Plaintiff-Friendly Federal Court in Northern California Now Derisively Known as the ‘Food Court’
California’s leading journal for legal news has published a worthwhile story about the growing wave of preposterous consumer class actions that target the packaging and marketing of various food and beverage products, and which have found a welcoming embrace in the arms of judges comprising the U.S. District Court for the Northern District of California.
The story in The Recorder, “Welcome to Food Court,” by Vanessa Blum, reports that that’s what some lawyers “have taken to calling the Northern District of California, reflecting its emergence as preferred venue” for litigation that exploits absurdly permissive state consumer protection law.
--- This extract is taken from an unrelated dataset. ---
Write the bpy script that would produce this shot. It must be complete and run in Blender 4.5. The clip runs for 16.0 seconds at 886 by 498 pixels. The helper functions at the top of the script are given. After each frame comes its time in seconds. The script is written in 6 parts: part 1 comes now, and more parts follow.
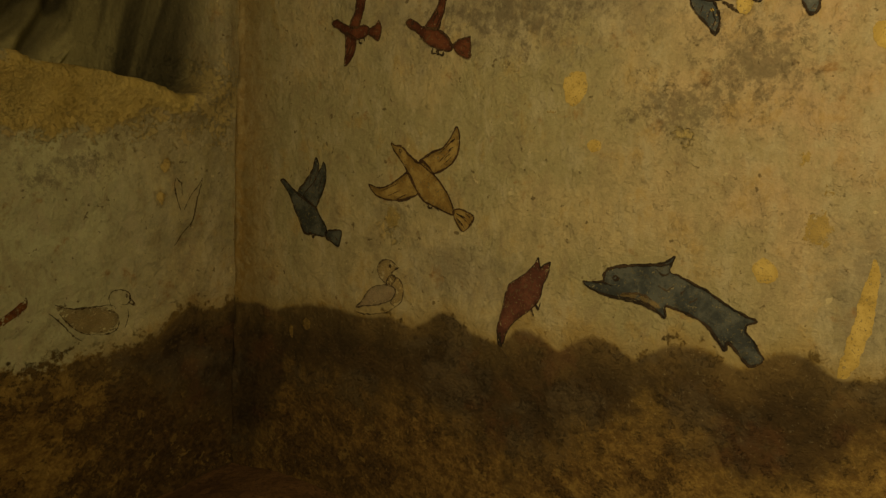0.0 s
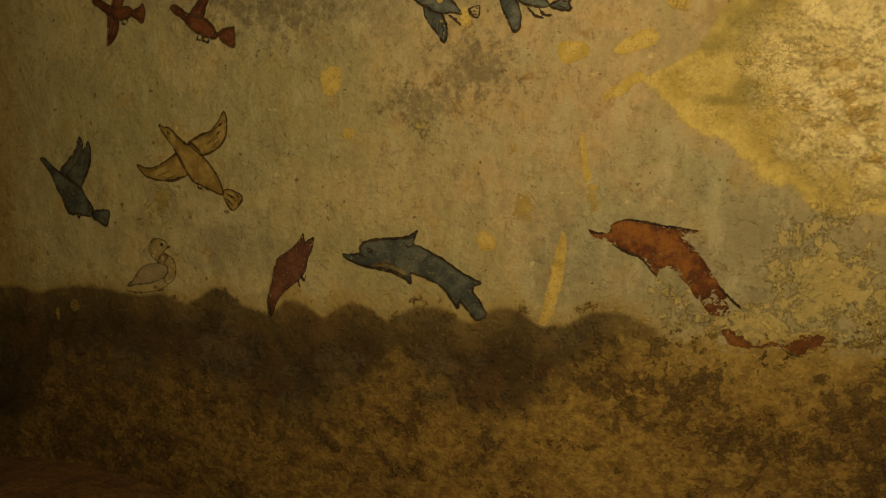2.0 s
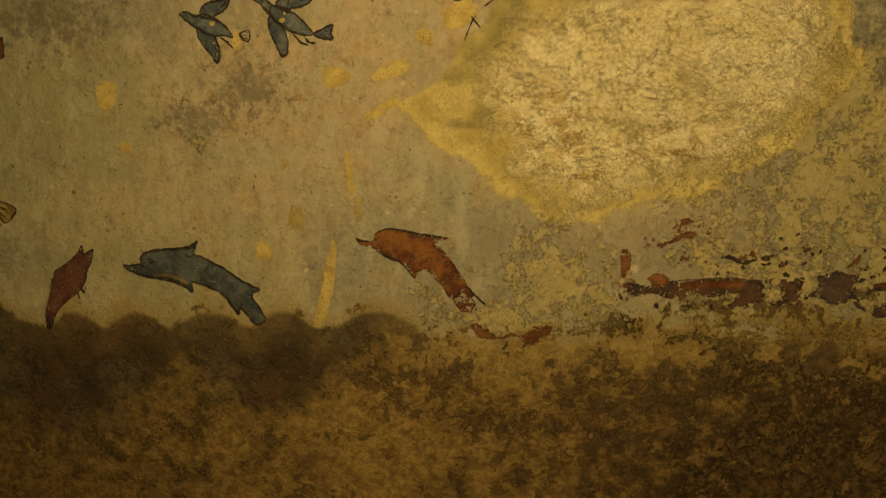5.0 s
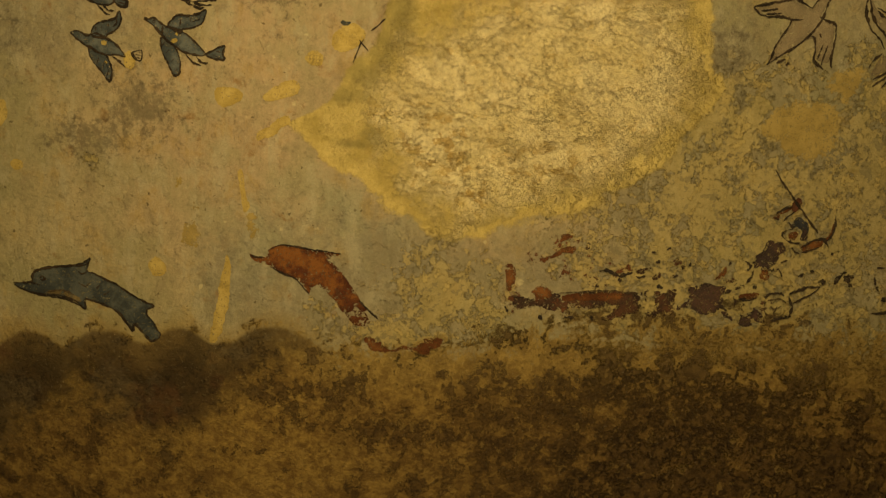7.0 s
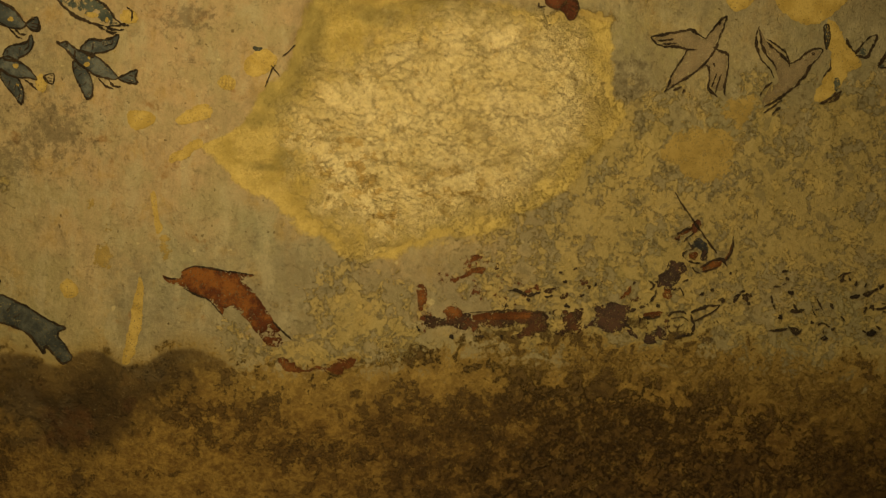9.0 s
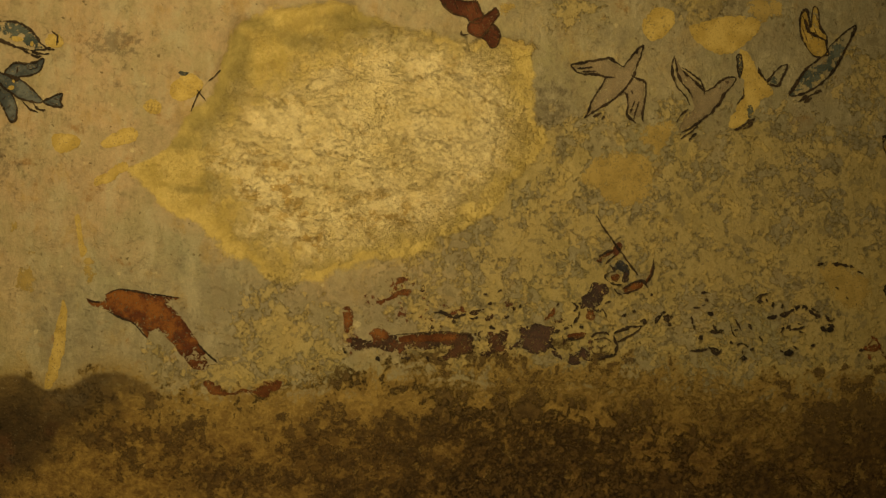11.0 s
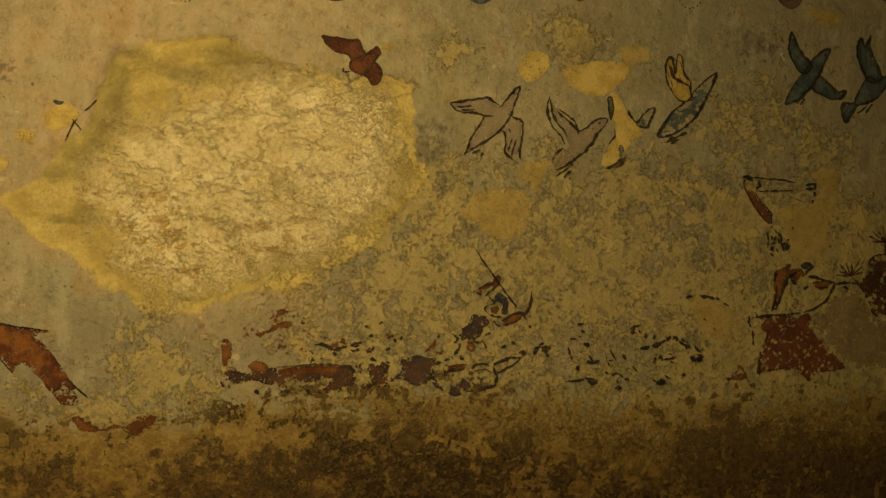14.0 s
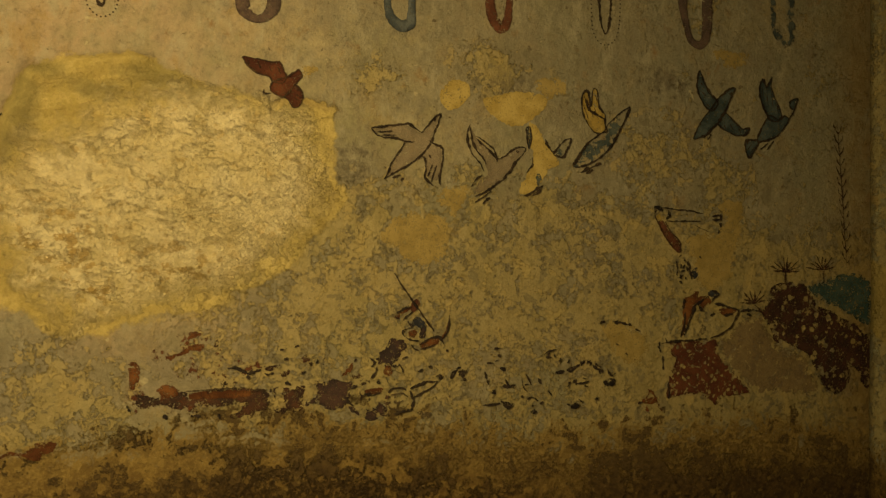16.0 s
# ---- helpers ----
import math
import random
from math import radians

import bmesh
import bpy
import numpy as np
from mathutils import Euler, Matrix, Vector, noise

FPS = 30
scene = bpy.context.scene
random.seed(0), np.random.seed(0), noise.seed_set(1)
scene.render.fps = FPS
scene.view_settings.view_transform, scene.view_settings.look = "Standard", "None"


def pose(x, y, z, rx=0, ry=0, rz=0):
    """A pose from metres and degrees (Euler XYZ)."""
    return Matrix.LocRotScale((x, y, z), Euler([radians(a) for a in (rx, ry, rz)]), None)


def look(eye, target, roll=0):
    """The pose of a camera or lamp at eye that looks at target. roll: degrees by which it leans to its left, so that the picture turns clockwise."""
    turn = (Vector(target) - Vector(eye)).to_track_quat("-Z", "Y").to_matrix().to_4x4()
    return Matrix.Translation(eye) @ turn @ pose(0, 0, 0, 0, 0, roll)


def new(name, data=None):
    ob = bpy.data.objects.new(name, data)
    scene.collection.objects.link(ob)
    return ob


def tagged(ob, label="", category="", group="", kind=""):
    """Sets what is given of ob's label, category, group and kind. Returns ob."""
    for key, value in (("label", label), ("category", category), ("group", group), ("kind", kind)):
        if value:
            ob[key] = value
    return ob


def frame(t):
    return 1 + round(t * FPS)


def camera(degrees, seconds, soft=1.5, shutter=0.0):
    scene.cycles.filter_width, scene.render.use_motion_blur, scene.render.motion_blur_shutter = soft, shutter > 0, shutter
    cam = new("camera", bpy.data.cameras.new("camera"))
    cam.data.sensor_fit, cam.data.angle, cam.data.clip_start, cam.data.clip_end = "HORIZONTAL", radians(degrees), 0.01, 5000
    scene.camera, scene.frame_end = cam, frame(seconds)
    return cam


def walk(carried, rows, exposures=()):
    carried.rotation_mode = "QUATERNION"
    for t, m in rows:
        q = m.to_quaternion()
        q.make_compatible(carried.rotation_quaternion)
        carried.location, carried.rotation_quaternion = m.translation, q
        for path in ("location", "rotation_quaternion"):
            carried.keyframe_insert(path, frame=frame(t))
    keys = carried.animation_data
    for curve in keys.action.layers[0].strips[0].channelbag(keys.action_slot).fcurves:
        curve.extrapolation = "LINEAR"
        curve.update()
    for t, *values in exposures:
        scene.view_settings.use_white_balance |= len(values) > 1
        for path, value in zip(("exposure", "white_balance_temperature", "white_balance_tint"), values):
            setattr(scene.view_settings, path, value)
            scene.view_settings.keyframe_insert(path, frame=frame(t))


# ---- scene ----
from mathutils.geometry import delaunay_2d_cdt

cam = camera(65.7, 16.0, soft=1.3)
METRES = 0.85
BASE = pose(1.3108, -1.0713, 0.7981, -8.735, -0.569, 34.075)
ROWS = [
    (0.0, 0.0, 0.0, 0.0, -0.0, 0.0, -0.0),
    (0.5, 0.0148, -0.0464, -0.0026, -4.69, -0.66, 0.22),
    (1.0, 0.0321, -0.0933, -0.0036, -9.24, -1.29, 0.46),
    (1.5, 0.0464, -0.1324, -0.0061, -12.98, -1.62, 0.63),
    (2.0, 0.064, -0.1705, -0.0059, -16.3, -1.88, 0.82),
    (2.5, 0.0801, -0.202, -0.0058, -18.84, -1.95, 0.95),
    (3.0, 0.0992, -0.2354, -0.0085, -21.27, -1.86, 1.08),
    (3.5, 0.1163, -0.2646, -0.0077, -23.33, -1.85, 1.17),
    (4.0, 0.1382, -0.2966, -0.0087, -25.21, -1.71, 1.29),
    (4.5, 0.1579, -0.3245, -0.0097, -26.8, -1.54, 1.37),
    (5.0, 0.1817, -0.3548, -0.0106, -28.23, -1.31, 1.46),
    (7.5, 0.2994, -0.4877, -0.0144, -32.79, 0.24, 1.77),
    (8.0, 0.3245, -0.5131, -0.0154, -33.39, 0.65, 1.83),
    (8.5, 0.3476, -0.5358, -0.0168, -33.88, 1.07, 1.86),
    (9.0, 0.3721, -0.5594, -0.0176, -34.37, 1.51, 1.91),
    (11.5, 0.4782, -0.6611, -0.0189, -36.68, 3.62, 2.06),
    (12.0, 0.4972, -0.6799, -0.0206, -37.31, 4.1, 2.07),
    (12.5, 0.5137, -0.6969, -0.0213, -37.97, 4.5, 2.09),
    (13.0, 0.5304, -0.7148, -0.0218, -38.78, 4.91, 2.11),
    (13.5, 0.5436, -0.73, -0.0231, -39.68, 5.3, 2.12),
    (14.0, 0.5562, -0.7461, -0.0244, -40.8, 5.7, 2.14),
    (14.5, 0.566, -0.7595, -0.0235, -41.94, 6.01, 2.13),
    (15.0, 0.5753, -0.7722, -0.0245, -43.18, 6.48, 2.06),
    (15.5, 0.5828, -0.7821, -0.0249, -44.35, 6.94, 1.95),
    (16.0, 0.5889, -0.7911, -0.0239, -45.66, 7.42, 1.79),
]
walk(cam, [(t, BASE @ pose(METRES * x, METRES * y, METRES * z, 90 + pitch, roll, yaw)) for t, x, y, z, yaw, pitch, roll in ROWS])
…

Echoing the latest Judicial Hellholes report, Ms. Blum writes, “Though the merits of such cases have yet to be fully tested, judges here have rejected broad defenses to food labeling suits, spurring more litigation and setting the Northern District at the epicenter of a burgeoning legal fight over how food is labeled.
“For defendants, early rulings mean that while food cases might seem technical and lawyer-driven, they won’t be easy to get rid of — at least not in the early stages and before commencing expensive discovery.”
She goes on to quote one defense attorney, William Stern of Morrison & Foerster, equating Northern District judges’ receptivity to these costly food lawsuits to “a welcome mat.”
Nearly 30 new food label class actions have been filed in Bay Area federal courts within the last year, the story reports, by “a network of plaintiffs lawyers, including many veterans of Big Tobacco litigation.”
Arnold & Porter’s Angel Garganta says defense of food clients now represents the overwhelming majority of his practice.
“I call it greener pastures,” he says. “The asbestos litigation has pretty much dried up. Tobacco — the global settlement is done. Securities class actions are not what they used to be. The plaintiffs bar has just been looking around for other targets.”
Don’t we know it. ATRA has been warning of this latest get-rich-quick litigation scourge for some time, urging lawmakers to reform consumer protection laws so they can’t be so readily abused. After all, such litigation only serves to make plaintiffs’ lawyers richer while it actually makes consumers poor once litigation costs are invariably passed on to them in the form of higher food prices.
In any case, ATRA recommends Ms. Blum’s story to everyone with an interest in the troubling growth of such consumer protection litigation.